Gordon Gekko had one. Patrick Bateman too. No, we are not talking about an oversized ego, but rather an oversized mobile telephone. The Motorola DynaTAC 8000x was the first cell-phone manufactured for the public and celebrates its 30th birthday this summer.
Motorola developed the brick-sized phone from 1973 to its first presentation in the summer of 1983 at a cost of $525 million in today’s dollars.
The Federal Communication Commission gave approval to the first commercially available cell phone in September of 1983. The 1975 patent states: “It is yet another object of the invention to provide a fully automatic portable phone telephone system.”
While being portable in principle, the dimensions of 13 x 1.75 x 3.5 inches and weight of 28 ounces were gigantic. In addition the price of $3,995 ($9,363 in today’s dollars) made sure that only rich and famous people could afford one.
The technological specifications also left a lot to be desired. The battery lasted for about one hour of talk-time and eight hours of standby, not much in comparison to today’s smart phones.
Nonetheless, Motorola’s marketing people saw their vision of the “cellular revolution” to be true in the long term. “Eventually seeing people using cellular phones may seem as commonplace as someone checking time on an electronic watch, figuring on an electronic calculator or programming on an electronic computer,” a TV commercial boldly claimed in the beginning of the 1980s.
In fact, most people today use their smart-phone as a calculator and electronic watch, only the computer remains, though it looks a bit different from the one seen in the video.
The first commercial call on the DynaTAC (Dynamic Adaptive Total Area Coverage) was relayed in October 1983 to Bob Barnett, the then president of Ameritech Mobile Communications. The head of system development at Bell Laboratories, Richard H. Frenkiel called the DynaTAC “a real triumph” and “a great breakthrough.”

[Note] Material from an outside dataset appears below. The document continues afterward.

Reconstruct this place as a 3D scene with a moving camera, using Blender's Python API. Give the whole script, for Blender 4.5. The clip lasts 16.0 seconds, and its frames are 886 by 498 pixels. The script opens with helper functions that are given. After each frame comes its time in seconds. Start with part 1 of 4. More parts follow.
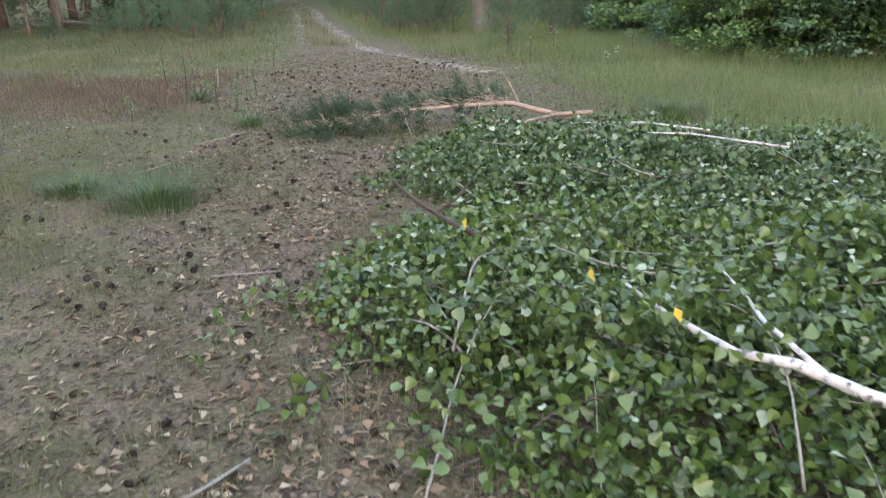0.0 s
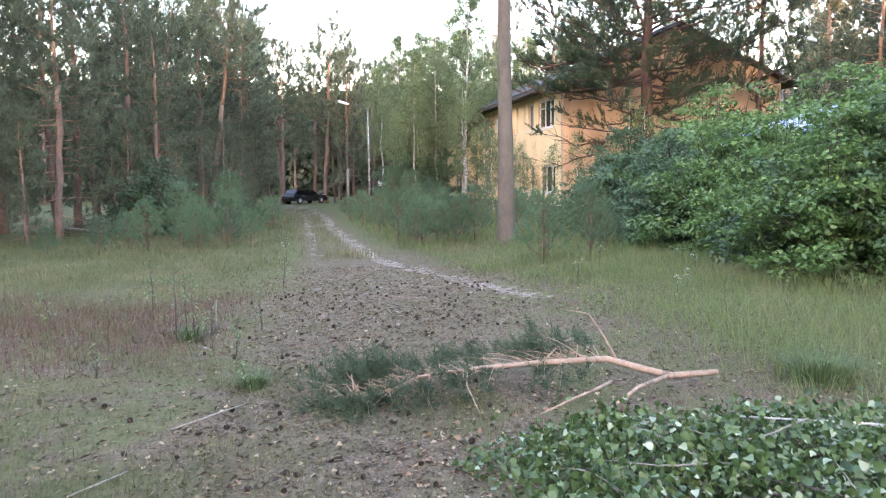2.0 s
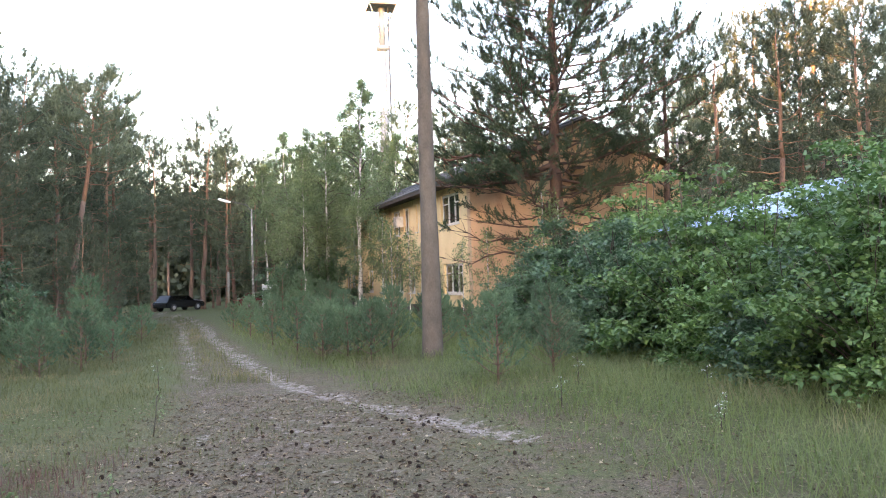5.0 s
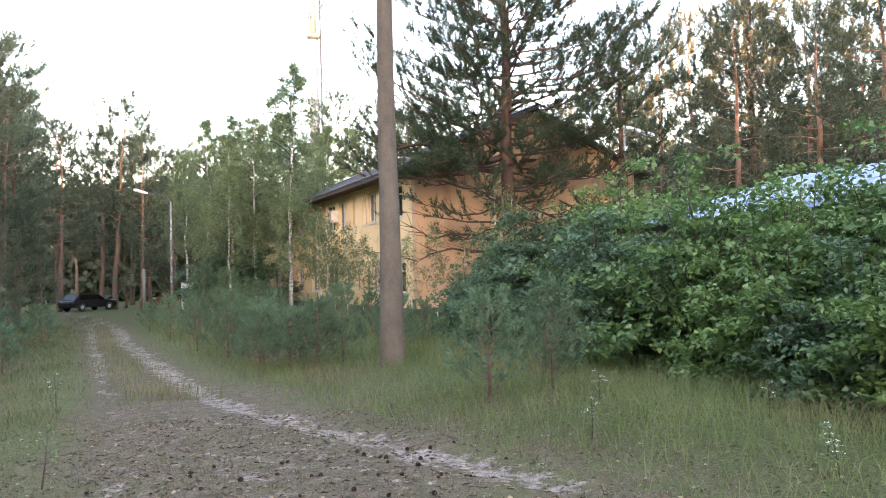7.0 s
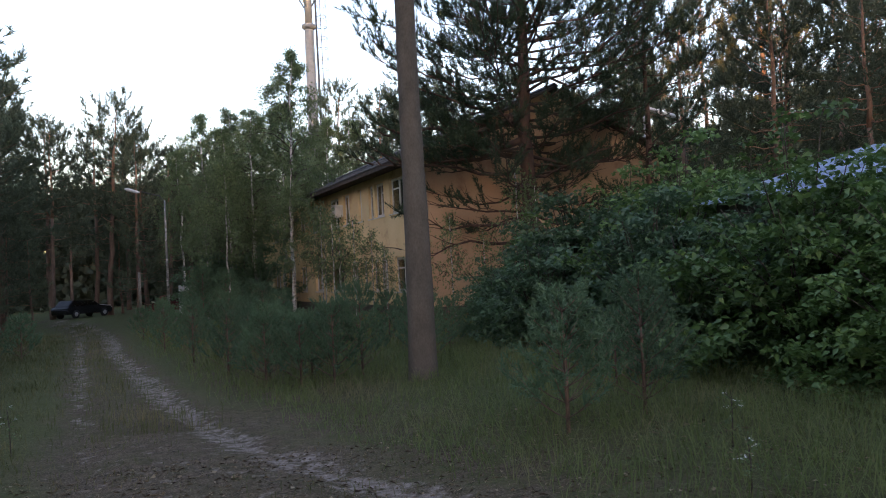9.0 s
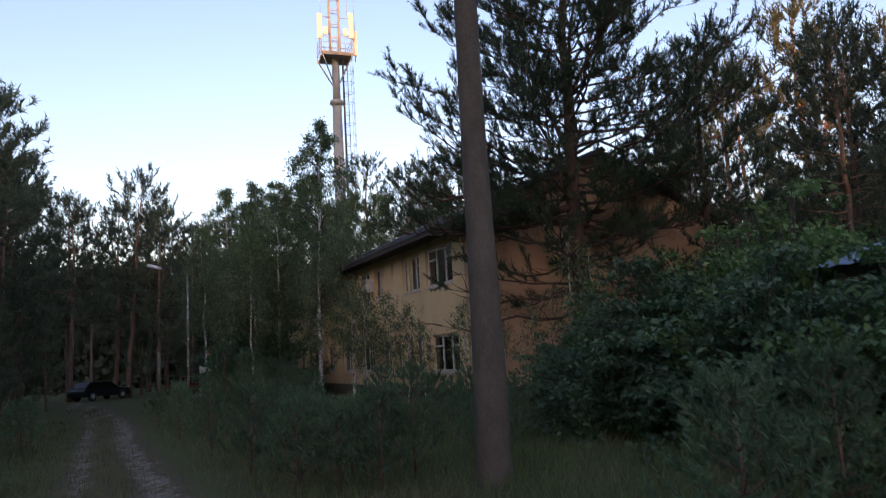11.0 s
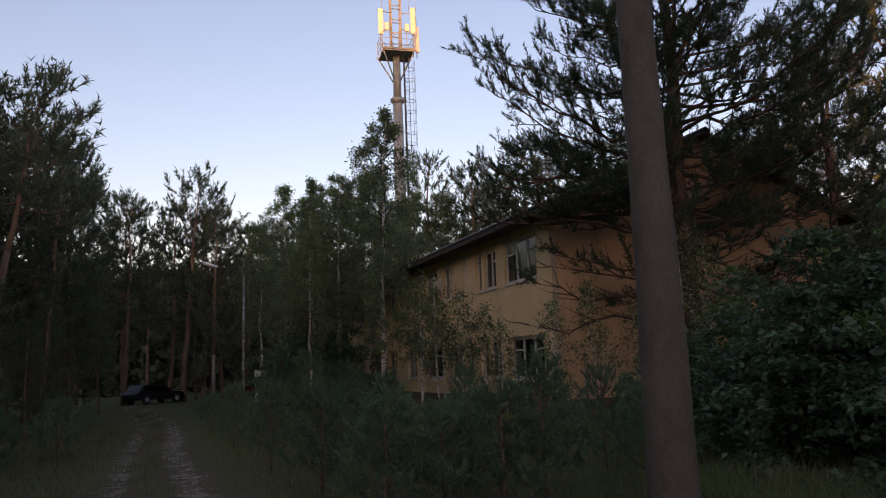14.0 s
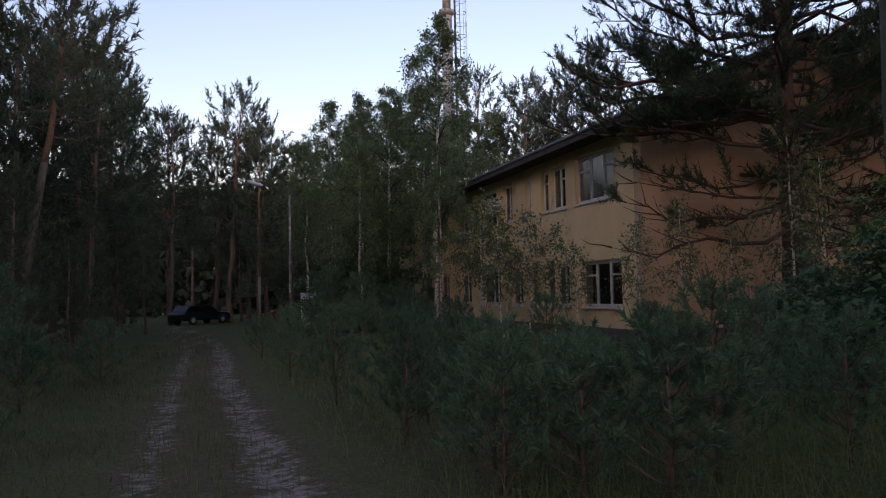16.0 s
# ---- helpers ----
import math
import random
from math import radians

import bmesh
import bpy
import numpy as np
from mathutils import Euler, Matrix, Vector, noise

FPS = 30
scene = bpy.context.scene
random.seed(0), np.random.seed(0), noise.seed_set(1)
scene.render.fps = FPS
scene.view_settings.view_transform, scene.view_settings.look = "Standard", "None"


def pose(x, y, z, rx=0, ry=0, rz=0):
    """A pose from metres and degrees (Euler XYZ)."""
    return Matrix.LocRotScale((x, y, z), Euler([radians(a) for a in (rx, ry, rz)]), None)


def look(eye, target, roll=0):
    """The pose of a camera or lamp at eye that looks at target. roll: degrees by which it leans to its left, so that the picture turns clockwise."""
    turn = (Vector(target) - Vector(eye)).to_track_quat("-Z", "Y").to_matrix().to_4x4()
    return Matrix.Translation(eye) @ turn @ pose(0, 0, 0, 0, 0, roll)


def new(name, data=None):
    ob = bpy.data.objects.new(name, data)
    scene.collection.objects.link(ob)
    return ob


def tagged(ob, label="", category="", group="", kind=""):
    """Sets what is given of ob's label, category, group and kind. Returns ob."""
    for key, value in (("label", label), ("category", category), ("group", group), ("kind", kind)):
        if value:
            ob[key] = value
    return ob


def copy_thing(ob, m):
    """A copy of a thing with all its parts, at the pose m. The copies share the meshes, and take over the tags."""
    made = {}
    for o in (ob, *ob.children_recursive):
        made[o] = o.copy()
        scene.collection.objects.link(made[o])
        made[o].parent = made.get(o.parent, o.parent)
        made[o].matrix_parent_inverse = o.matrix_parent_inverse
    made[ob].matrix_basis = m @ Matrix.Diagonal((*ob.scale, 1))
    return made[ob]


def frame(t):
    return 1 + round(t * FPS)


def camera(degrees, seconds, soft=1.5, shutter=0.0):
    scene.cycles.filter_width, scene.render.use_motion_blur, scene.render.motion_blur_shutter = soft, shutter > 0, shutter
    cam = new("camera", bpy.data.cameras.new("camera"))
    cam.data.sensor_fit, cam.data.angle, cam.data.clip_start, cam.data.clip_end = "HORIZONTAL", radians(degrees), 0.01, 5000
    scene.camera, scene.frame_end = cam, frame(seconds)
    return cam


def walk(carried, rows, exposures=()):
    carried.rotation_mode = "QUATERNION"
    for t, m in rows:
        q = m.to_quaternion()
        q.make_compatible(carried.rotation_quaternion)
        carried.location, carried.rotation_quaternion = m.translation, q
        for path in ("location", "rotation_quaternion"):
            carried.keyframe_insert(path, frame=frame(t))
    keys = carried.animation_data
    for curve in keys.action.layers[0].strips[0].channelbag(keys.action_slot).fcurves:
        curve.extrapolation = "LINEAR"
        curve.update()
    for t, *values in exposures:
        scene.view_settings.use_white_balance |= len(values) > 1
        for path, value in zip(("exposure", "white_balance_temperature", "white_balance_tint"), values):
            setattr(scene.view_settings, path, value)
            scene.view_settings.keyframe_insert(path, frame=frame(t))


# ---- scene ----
cam = camera(60.9, 16.0, soft=1.0, shutter=0.2)
METRES, EYE, TILT, LEAN, TURN = 19.2, 1.5, 0.0, 0.0, -4.9
ROWS = [
    (0.0, 0.0, 0.0, 0.0, -0.36, -20.12, 0.97),
    (0.5, -0.0096, 0.0326, -0.0003, 0.12, -15.53, 0.75),
    (1.0, -0.0213, 0.0633, 0.0017, 2.38, -11.53, 0.69),
    (1.5, -0.0267, 0.0945, 0.0037, 1.4, -8.32, 0.81),
    (2.0, -0.0313, 0.1281, 0.0067, -0.33, -5.26, 0.83),
    (2.5, -0.039, 0.159, 0.0093, -2.27, -3.08, 0.9),
    (3.0, -0.0416, 0.1917, 0.0089, -3.23, -1.37, 1.13),
    (3.5, -0.0515, 0.222, 0.0073, -4.81, -0.2, 1.23),
    (4.0, -0.0576, 0.2509, 0.0076, -6.63, 1.11, 1.51),
    (6.5, -0.0865, 0.406, 0.0042, -13.07, 2.5, 1.65),
    (7.0, -0.0895, 0.4418, 0.0036, -15.18, 2.07, 1.48),
    (7.5, -0.093, 0.4724, 0.0037, -17.22, 1.55, 1.59),
    (8.0, -0.0924, 0.5066, 0.0044, -15.87, 1.64, 2.04),
    (10.5, -0.0905, 0.6686, 0.004, -15.14, 2.68, 3.73),
    (11.0, -0.0935, 0.7, 0.0055, -13.5, 7.81, 3.2),
    (11.5, -0.095, 0.7282, 0.009, -12.21, 14.07, 2.32),
    (12.0, -0.0957, 0.756, 0.0074, -11.51, 15.82, 1.83),
    (12.5, -0.0996, 0.7768, 0.0028, -11.34, 15.78, 2.09),
    (13.0, -0.0984, 0.8066, -0.0008, -10.61, 13.5, 1.69),
    (13.5, -0.1044, 0.8363, -0.0056, -9.91, 9.78, 1.23),
    (14.0, -0.1097, 0.8638, -0.006, -9.7, 8.87, 2.15),
    (14.5, -0.1157, 0.8957, -0.0051, -8.37, 8.82, 2.71),
    (15.0, -0.1231, 0.924, -0.0047, -8.1, 6.98, 2.09),
    (15.5, -0.1271, 0.9531, -0.0045, -6.67, 4.97, 1.26),
    (16.0, -0.1365, 0.9816, -0.0056, -6.91, 3.35, 1.18),
]
EXPOSURES = [(0.0, 4.7, 6950, 33), (2.0, 4.98, 6500, 36), (4.2, 4.6, 6650, 34), (7.0, 4.6, 6800, 33), (7.5, 4.3, 6900, 33), (8.1, 2.85, 6600, 33), (10.5, 2.5, 6100, 36), (11.0, 2.0, 6000, 38), (11.5, 1.5, 6200, 38), (12.5, 1.35, 6600, 41), (13.5, 1.55, 6750, 42), (14.5, 1.6, 6700, 42), (15.5, 1.72, 6450, 42), (16.0, 1.78, 6250, 43)]
walk(cam, [(t, pose(0, 0, EYE, TILT, LEAN, TURN) @ pose(METRES * x, METRES * y, METRES * z, 90 + pitch, roll, yaw)) for t, x, y, z, yaw, pitch, roll in ROWS], EXPOSURES)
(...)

Responsible for its development was the team of engineers around John F. Mitchell and Martin Cooper. At the time of his retirement in 1998, two-thirds from Motorola’s $30 billion revenue came from mobile and related services, according to Time Magazine.
“The first phone literally cost what today would be $1 million, we had to virtually shut down all engineering at our company and have everybody working on the phone and the infrastructure to make the phone work,” Cooper told the BBC.